Oliver flees to London and falls into the clutches of Fagin, who controls a gang of pickpockets and thieves. Others vie to save or exploit the boy as he tries to survive the big city’s bewildering streets, from Fagin’s criminal associate Bill Sikes and sassy streetwalker Nancy to the genteel Mr. Brownlow and his daughter, Rose. Will the child ever overcome the circumstances of his birth?

Inexplicably, playwright Barnett makes Oliver nearly a nonentity in his own story. Like fellow foundling David Copperfield, Twist remains an unforgettable Dickensian character because he becomes the unlikely hero of his own life. Barnett portrays him as a mere pawn, giving the actor brief, simpering “please-don’t-hurt-me” lines. In the Vermont Stage production, director Jason Jacobs doesn’t bolster the passive, underwritten part — played by sweet-faced Libby Belitsos, 11 — with much action or expression.

The adults in the ensemble, however, dive into their roles with relish. Most play multiple parts. Kevin Christopher is the most impressive chameleon. A hollow-eyed, hunger-stricken orphan hunched over his gruel becomes the supercilious Mrs. Sowerberry, buxom bosom heaving as she pontificates on Oliver’s iniquities. A few scenes later, Christopher morphs into a marvelous magistrate, guilty of gavel banging while inebriated.

Jordan Gullikson, as Bill Sikes, and Chris Caswell, as Nancy, give nuanced, spellbinding performances. Gullikson conveys menacing, soulless villainy with “two scowling eyes,” just as Dickens describes. Caswell captures Nancy’s feistiness, flashing anger, determination and cunning as she navigates her desperate world. Concern softens her demeanor when she tries to ensure Oliver’s safety, especially in scenes with Rose Brownlow, elegantly portrayed by Taryn Noelle. The women interact movingly as their characters cope with a giant class divide.

Fagin is the star of Bartlett’s script. Rather than show the criminal’s progression from evil to madness, however, Ethan T. Bowen’s portrait starts at crazy and creepy and stays there. Bowen does bonkers brilliantly, but the repetitiveness of Fagin’s ramblings makes the lunacy eventually lag. As the Artful Dodger, however, New York actor Robby Tann quickens the pace: He’s sharp, sly and always in the know.

Jenny C. Fulton’s scenic and costume design envelops Oliver’s characters in gorgeously rendered visual elements.
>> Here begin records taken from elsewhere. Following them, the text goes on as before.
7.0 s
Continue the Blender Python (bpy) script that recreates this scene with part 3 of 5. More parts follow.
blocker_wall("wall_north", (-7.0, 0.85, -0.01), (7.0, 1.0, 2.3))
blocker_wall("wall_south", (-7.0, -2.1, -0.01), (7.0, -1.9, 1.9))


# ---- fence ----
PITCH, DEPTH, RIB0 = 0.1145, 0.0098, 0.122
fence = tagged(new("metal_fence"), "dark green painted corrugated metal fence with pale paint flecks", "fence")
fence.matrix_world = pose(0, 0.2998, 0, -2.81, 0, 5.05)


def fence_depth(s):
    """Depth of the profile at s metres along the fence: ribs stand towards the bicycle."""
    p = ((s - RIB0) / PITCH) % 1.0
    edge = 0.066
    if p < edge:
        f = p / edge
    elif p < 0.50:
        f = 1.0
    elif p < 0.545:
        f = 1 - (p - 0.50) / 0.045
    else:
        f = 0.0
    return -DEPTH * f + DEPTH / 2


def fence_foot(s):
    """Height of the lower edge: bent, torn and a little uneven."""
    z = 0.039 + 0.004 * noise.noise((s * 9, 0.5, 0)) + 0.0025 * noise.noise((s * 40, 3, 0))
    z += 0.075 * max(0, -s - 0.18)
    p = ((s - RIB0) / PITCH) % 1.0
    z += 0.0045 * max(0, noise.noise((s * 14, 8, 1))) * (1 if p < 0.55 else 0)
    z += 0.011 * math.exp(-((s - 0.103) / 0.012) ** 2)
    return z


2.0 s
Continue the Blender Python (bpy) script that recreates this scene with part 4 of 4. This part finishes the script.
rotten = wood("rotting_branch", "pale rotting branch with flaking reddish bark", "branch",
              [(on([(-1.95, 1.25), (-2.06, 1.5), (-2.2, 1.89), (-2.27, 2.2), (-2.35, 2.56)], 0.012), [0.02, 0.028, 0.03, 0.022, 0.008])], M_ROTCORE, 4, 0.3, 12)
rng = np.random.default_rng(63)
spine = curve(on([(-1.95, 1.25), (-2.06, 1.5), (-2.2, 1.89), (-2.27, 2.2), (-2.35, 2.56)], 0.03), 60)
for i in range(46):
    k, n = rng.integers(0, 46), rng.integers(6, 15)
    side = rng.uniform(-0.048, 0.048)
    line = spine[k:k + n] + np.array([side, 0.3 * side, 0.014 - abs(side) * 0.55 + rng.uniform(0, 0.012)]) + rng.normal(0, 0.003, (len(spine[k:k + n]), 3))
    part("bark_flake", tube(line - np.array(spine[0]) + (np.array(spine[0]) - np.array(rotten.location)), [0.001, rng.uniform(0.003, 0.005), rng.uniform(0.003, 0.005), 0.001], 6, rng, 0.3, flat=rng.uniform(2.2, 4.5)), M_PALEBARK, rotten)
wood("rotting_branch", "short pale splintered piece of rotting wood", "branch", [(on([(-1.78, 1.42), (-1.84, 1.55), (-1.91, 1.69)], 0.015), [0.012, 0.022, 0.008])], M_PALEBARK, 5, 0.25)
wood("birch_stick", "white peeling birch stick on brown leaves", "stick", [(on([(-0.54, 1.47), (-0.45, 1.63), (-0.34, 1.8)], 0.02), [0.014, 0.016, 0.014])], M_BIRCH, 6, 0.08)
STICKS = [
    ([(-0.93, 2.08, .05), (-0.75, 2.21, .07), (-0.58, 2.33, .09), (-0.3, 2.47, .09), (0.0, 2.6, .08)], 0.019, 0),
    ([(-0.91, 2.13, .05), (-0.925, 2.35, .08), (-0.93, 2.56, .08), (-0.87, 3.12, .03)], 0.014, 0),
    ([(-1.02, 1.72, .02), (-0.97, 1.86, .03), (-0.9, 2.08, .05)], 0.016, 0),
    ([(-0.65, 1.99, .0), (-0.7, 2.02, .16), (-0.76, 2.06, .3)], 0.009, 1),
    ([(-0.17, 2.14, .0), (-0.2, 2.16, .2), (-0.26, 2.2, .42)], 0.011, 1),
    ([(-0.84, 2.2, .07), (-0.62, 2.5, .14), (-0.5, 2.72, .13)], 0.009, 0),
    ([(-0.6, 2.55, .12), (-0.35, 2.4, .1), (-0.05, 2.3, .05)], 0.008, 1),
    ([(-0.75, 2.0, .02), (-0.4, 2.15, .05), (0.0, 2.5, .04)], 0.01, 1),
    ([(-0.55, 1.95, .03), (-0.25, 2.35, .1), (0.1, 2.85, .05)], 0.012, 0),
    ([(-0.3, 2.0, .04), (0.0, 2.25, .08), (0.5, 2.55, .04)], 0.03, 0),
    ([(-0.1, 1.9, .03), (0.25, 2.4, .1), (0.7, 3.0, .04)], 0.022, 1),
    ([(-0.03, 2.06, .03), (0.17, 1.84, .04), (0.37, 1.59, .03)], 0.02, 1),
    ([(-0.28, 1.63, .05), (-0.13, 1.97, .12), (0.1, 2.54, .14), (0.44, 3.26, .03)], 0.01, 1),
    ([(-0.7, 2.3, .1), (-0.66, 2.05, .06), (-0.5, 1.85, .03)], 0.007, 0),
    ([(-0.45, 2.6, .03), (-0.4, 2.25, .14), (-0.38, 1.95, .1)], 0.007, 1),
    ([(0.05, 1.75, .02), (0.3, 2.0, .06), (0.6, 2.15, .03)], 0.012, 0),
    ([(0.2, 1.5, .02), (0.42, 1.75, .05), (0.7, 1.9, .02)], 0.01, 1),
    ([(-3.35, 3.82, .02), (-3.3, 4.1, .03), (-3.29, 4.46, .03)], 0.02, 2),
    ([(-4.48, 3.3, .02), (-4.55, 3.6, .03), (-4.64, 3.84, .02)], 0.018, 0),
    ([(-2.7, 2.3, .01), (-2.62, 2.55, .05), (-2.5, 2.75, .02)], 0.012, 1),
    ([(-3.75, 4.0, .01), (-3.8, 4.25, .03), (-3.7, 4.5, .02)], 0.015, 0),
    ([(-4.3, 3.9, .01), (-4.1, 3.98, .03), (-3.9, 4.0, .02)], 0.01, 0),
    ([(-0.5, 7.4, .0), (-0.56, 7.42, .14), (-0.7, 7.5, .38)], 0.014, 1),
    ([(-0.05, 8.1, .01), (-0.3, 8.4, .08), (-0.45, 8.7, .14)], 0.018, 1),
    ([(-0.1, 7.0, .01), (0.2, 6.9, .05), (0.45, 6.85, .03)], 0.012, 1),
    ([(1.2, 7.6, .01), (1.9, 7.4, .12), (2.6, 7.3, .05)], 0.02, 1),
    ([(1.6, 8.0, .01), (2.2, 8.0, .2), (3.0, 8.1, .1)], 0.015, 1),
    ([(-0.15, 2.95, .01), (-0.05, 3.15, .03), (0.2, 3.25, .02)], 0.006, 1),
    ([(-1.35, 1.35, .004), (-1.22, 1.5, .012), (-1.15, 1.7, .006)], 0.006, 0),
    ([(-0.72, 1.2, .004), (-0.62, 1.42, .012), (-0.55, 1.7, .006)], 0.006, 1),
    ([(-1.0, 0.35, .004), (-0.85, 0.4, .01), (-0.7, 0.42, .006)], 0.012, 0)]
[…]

Distressed woods, cast-off possessions and a grimy palette of drab neutrals surround the orphans and criminals, while the wealthy inhabit a shiny, color-filled world. John B. Forbes uses stark lighting effects to emphasize these contrasts. Particularly effective is eerie uplighting that mimics 19th-century gas foot lamps.

Quirky incidental music and sound effects, performed live, work wonderfully to heighten the production’s stylized, Victorian feel. Burlington musician David Symons, who composed the score, plays accordion; Emma Gonyeau plays violin. (Both also use other instruments, often quite innovatively, from piano to school bell.) The sung numbers are somewhat less successful. Symons’ musical writing is fine, but Bartlett inserts most of the choruses without checking his playwright’s “why do my characters sing here?” meter. The songs interrupt, rather than advance, the story.
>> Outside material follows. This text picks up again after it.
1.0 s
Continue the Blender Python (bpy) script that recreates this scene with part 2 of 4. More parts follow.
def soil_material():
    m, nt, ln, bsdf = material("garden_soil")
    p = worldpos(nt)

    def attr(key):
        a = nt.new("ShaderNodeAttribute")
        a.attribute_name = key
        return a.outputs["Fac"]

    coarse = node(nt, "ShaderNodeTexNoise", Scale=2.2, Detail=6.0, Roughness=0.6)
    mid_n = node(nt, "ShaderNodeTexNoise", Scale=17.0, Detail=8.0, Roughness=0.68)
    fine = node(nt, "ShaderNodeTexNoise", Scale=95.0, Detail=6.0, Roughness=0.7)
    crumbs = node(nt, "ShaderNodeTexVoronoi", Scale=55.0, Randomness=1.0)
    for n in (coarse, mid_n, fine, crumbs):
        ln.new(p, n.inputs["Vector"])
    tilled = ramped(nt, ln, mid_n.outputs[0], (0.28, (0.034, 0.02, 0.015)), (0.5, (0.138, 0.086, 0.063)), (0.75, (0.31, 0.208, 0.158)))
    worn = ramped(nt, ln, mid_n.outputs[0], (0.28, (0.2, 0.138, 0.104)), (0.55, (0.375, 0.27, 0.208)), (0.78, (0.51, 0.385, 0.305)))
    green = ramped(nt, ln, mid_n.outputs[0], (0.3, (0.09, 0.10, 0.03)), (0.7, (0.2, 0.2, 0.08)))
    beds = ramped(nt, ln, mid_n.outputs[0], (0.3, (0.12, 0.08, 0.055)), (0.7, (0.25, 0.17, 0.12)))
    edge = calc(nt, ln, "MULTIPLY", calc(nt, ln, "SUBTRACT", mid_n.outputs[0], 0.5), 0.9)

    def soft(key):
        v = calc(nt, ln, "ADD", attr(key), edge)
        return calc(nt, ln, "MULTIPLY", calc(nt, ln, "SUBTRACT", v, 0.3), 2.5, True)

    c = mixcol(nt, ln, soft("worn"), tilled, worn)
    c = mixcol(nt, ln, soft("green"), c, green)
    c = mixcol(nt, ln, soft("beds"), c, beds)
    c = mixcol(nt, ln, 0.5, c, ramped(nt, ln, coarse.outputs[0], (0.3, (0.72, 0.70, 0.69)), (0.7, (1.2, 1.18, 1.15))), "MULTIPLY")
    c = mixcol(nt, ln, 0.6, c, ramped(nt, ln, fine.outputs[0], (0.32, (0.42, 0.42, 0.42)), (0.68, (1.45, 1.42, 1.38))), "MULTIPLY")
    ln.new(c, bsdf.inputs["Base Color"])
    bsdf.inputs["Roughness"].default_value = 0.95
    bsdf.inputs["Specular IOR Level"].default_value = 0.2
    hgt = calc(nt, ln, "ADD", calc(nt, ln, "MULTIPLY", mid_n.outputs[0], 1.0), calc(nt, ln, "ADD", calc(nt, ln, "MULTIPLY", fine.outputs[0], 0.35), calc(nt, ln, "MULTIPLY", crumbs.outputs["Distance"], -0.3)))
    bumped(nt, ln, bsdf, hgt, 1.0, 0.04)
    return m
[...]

How Victorians consumed Dickens’ work explains, in part, his mastery of storytelling. Suspenseful plotting and unforgettable characters left readers eagerly awaiting the next installment. When it came out, families gathered in the parlor and listened while one person read aloud Dickens’ lively prose. Staid Victorian drawing rooms became vivid playhouses of imagination. Today, our closest communal experience to this is live theater, for which Vermont is blessed with a deep pool of local talent. It’s best when they can start with a really good story.